■ **TASK DIRECTIONS**: Transcribe the listing exactly, leaving out every picture.

■ **STORED DATA**:
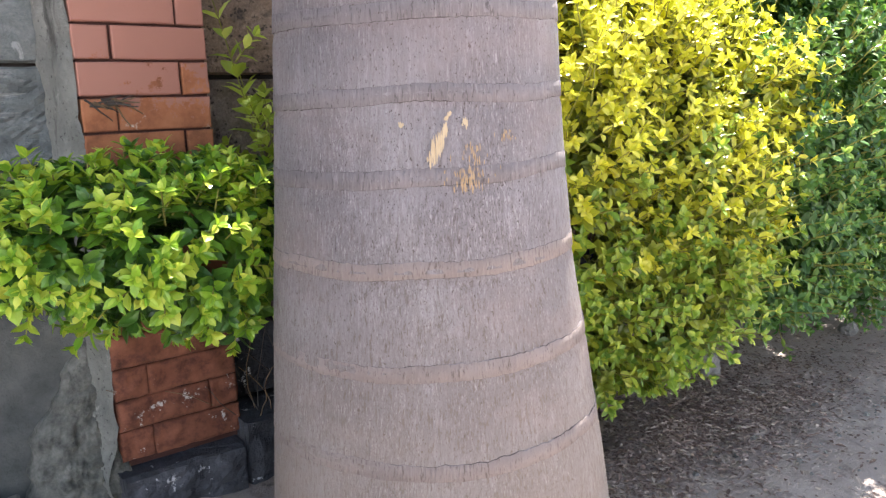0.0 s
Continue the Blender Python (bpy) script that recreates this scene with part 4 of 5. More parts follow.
build_shrub("tall green hedge shrub in front of the gate, its tips yellowing", "shrub",
            [(1.98, -0.42, 0.70, 0.40, 0.38, 0.66), (2.46, -0.42, 0.76, 0.42, 0.38, 0.72), (2.95, -0.42, 0.76, 0.48, 0.40, 0.72), (3.5, -0.40, 0.70, 0.5, 0.40, 0.68), (2.36, -0.24, 1.06, 0.46, 0.30, 0.38), (2.85, -0.30, 1.12, 0.45, 0.34, 0.40), (4.1, -0.35, 0.65, 0.5, 0.4, 0.66)],
            9800, 0.040, LEAF_FRESH, 41, inner=1.0, twig=TWIG_GREEN,
            sprigs=[(2.45, -0.32, 1.3, 1.62, 0.03), (2.80, -0.32, 1.35, 1.70, 0.03), (2.90, -0.34, 1.35, 1.68, 0.0), (2.30, -0.3, 1.25, 1.54, -0.02), (2.62, -0.32, 1.3, 1.58, 0.02)],
            stem_base=[(2.3, -0.2, 2.3, -0.2, 0.9), (2.8, -0.2, 2.8, -0.25, 0.9), (3.4, -0.2, 3.4, -0.25, 0.9)], floor=lambda x: 0.10 + 0.25 * max(0.0, 2.2 - x), group="shrubs along the wall", length=(0.07, 0.18),
            old=(LEAF_GREEN, "dark green older leaves"), split=0.5,
            second=(lambda p, r: p.z > 1.25 and r.random() < 0.13, LEAF_YELLOW, "yellowing leaves at the tips"))


# ---- dry twigs by the pilaster ----
def build_dry_bush():
    rng = random.Random(88)
    bush = thing("dry_bush", "bare dry brown twigs growing behind the brick pilaster foot", "dead plant")
    for _ in range(13):
        p = Vector((rng.uniform(0.34, 0.48), rng.uniform(0.04, 0.10), -0.06))
        d = Vector((rng.uniform(-0.45, 0.25), rng.uniform(-0.35, 0.05), 1.0)).normalized()
        pts = [p.copy()]
        for _ in range(rng.randint(9, 15)):
            d = (d + Vector((rng.uniform(-0.3, 0.22), rng.uniform(-0.12, 0.10), rng.uniform(-0.12, 0.06)))).normalized()
            p = p + d * 0.042
            p.y = min(p.y, 0.115)
            pts.append(p.copy())
        g = Geo()
        g.tube(pts, [0.0018 - 0.0011 * i / len(pts) for i in range(len(pts))], 5)
        part("twig", g, DARK_WOOD if rng.random() < 0.6 else TWIG, bush)
    tuft = thing("twig_tuft", "small dead twig caught in the brick joint", "dead twig")
    for _ in range(16):
        p = Vector((TUFT_X + rng.uniform(-0.012, 0.05), -0.004, TUFT_Z + rng.uniform(-0.006, 0.012)))
        d = Vector((rng.uniform(0.5, 1.0), rng.uniform(-0.3, -0.05), rng.uniform(-0.45, 0.12))).normalized()
        pts = [p + Vector((0, 0.012, 0)), p.copy()]
        for _ in range(rng.randint(3, 7)):
            d = (d + Vector((rng.uniform(-0.25, 0.25), 0.05, rng.uniform(-0.3, 0.3)))).normalized()
            p = p + d * 0.010
            p.y = min(p.y, -0.003)
            pts.append(p.copy())
        g = Geo()
        g.tube(pts, [0.0030 - 0.0020 * i / len(pts) for i in range(len(pts))], 5)
        part("twig", g, DARK_WOOD if rng.random() < 0.5 else TWIG, tuft)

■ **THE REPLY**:
0.0 s
Continue the Blender Python (bpy) script that recreates this scene with part 4 of 5. More parts follow.
build_shrub("tall green hedge shrub in front of the gate, its tips yellowing", "shrub",
            [(1.98, -0.42, 0.70, 0.40, 0.38, 0.66), (2.46, -0.42, 0.76, 0.42, 0.38, 0.72), (2.95, -0.42, 0.76, 0.48, 0.40, 0.72), (3.5, -0.40, 0.70, 0.5, 0.40, 0.68), (2.36, -0.24, 1.06, 0.46, 0.30, 0.38), (2.85, -0.30, 1.12, 0.45, 0.34, 0.40), (4.1, -0.35, 0.65, 0.5, 0.4, 0.66)],
            9800, 0.040, LEAF_FRESH, 41, inner=1.0, twig=TWIG_GREEN,
            sprigs=[(2.45, -0.32, 1.3, 1.62, 0.03), (2.80, -0.32, 1.35, 1.70, 0.03), (2.90, -0.34, 1.35, 1.68, 0.0), (2.30, -0.3, 1.25, 1.54, -0.02), (2.62, -0.32, 1.3, 1.58, 0.02)],
            stem_base=[(2.3, -0.2, 2.3, -0.2, 0.9), (2.8, -0.2, 2.8, -0.25, 0.9), (3.4, -0.2, 3.4, -0.25, 0.9)], floor=lambda x: 0.10 + 0.25 * max(0.0, 2.2 - x), group="shrubs along the wall", length=(0.07, 0.18),
            old=(LEAF_GREEN, "dark green older leaves"), split=0.5,
            second=(lambda p, r: p.z > 1.25 and r.random() < 0.13, LEAF_YELLOW, "yellowing leaves at the tips"))


# ---- dry twigs by the pilaster ----
def build_dry_bush():
    rng = random.Random(88)
    bush = thing("dry_bush", "bare dry brown twigs growing behind the brick pilaster foot", "dead plant")
    for _ in range(13):
        p = Vector((rng.uniform(0.34, 0.48), rng.uniform(0.04, 0.10), -0.06))
        d = Vector((rng.uniform(-0.45, 0.25), rng.uniform(-0.35, 0.05), 1.0)).normalized()
        pts = [p.copy()]
        for _ in range(rng.randint(9, 15)):
            d = (d + Vector((rng.uniform(-0.3, 0.22), rng.uniform(-0.12, 0.10), rng.uniform(-0.12, 0.06)))).normalized()
            p = p + d * 0.042
            p.y = min(p.y, 0.115)
            pts.append(p.copy())
        g = Geo()
        g.tube(pts, [0.0018 - 0.0011 * i / len(pts) for i in range(len(pts))], 5)
        part("twig", g, DARK_WOOD if rng.random() < 0.6 else TWIG, bush)
    tuft = thing("twig_tuft", "small dead twig caught in the brick joint", "dead twig")
    for _ in range(16):
        p = Vector((TUFT_X + rng.uniform(-0.012, 0.05), -0.004, TUFT_Z + rng.uniform(-0.006, 0.012)))
        d = Vector((rng.uniform(0.5, 1.0), rng.uniform(-0.3, -0.05), rng.uniform(-0.45, 0.12))).normalized()
        pts = [p + Vector((0, 0.012, 0)), p.copy()]
        for _ in range(rng.randint(3, 7)):
            d = (d + Vector((rng.uniform(-0.25, 0.25), 0.05, rng.uniform(-0.3, 0.3)))).normalized()
            p = p + d * 0.010
            p.y = min(p.y, -0.003)
            pts.append(p.copy())
        g = Geo()
        g.tube(pts, [0.0030 - 0.0020 * i / len(pts) for i in range(len(pts))], 5)
        part("twig", g, DARK_WOOD if rng.random() < 0.5 else TWIG, tuft)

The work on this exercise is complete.